-- Provided material start --

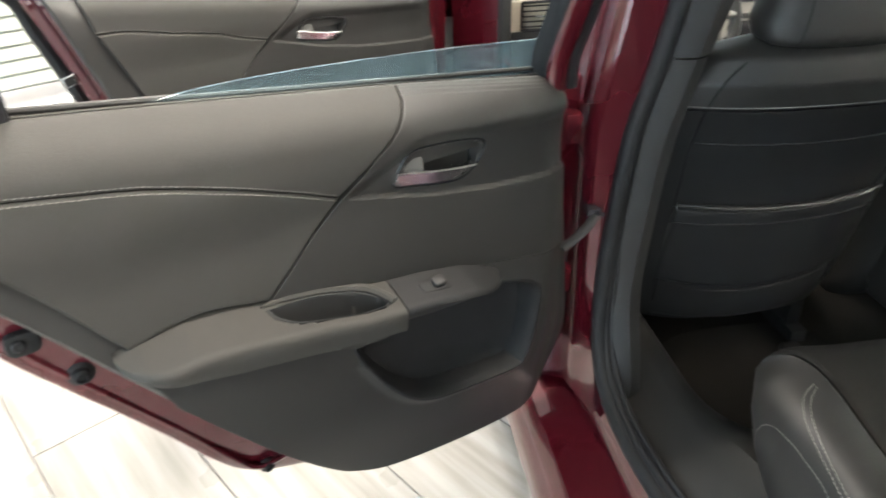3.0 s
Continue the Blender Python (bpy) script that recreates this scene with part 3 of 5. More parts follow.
def shut_right(x0, y0, dv=0.005):
    def place(u, v, w):
        return x0 - w + 0 * u, y0 - u - 0.13 * np.maximum(u - 0.30, 0) + 0 * v, v - 0.07 * (u - 0.25) - 0.08 * np.maximum(u - 0.36, 0) * smooth01((0.87 - v) / 0.04) + dv + 0.010 * smooth01((v - 0.93) / 0.06)
    return place


def belt(u):
    return 0.955 + 0.112 * u


def car_door(place, name, label, front=False, shell=True, ahead=-0.10):
    at = tuple(float(c) for c in place(np.array(0.35), np.array(0.38), np.array(0.0)))
    door = root(name, at, label, "car door", "car doors")
    if front:
        rear = [(0.812, 1.035), (0.79, 0.97), (0.755, 0.86), (0.722, 0.75), (0.70, 0.60), (0.67, 0.48)]
        padl = [(0.757, 1.036), (0.753, 1.015), (0.735, 0.965), (0.70, 0.87), (0.665, 0.79)]
        back_red = [(0.845, 1.03), (0.82, 0.96), (0.785, 0.85), (0.755, 0.74), (0.735, 0.60), (0.705, 0.46), (0.66, 0.40)]
        fwd = ahead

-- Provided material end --

→ Written problem
Keep the pictures out of the copy and return the rest of the data above exactly.

→ Right answer
3.0 s
Continue the Blender Python (bpy) script that recreates this scene with part 3 of 5. More parts follow.
def shut_right(x0, y0, dv=0.005):
    def place(u, v, w):
        return x0 - w + 0 * u, y0 - u - 0.13 * np.maximum(u - 0.30, 0) + 0 * v, v - 0.07 * (u - 0.25) - 0.08 * np.maximum(u - 0.36, 0) * smooth01((0.87 - v) / 0.04) + dv + 0.010 * smooth01((v - 0.93) / 0.06)
    return place


def belt(u):
    return 0.955 + 0.112 * u


def car_door(place, name, label, front=False, shell=True, ahead=-0.10):
    at = tuple(float(c) for c in place(np.array(0.35), np.array(0.38), np.array(0.0)))
    door = root(name, at, label, "car door", "car doors")
    if front:
        rear = [(0.812, 1.035), (0.79, 0.97), (0.755, 0.86), (0.722, 0.75), (0.70, 0.60), (0.67, 0.48)]
        padl = [(0.757, 1.036), (0.753, 1.015), (0.735, 0.965), (0.70, 0.87), (0.665, 0.79)]
        back_red = [(0.845, 1.03), (0.82, 0.96), (0.785, 0.85), (0.755, 0.74), (0.735, 0.60), (0.705, 0.46), (0.66, 0.40)]
        fwd = ahead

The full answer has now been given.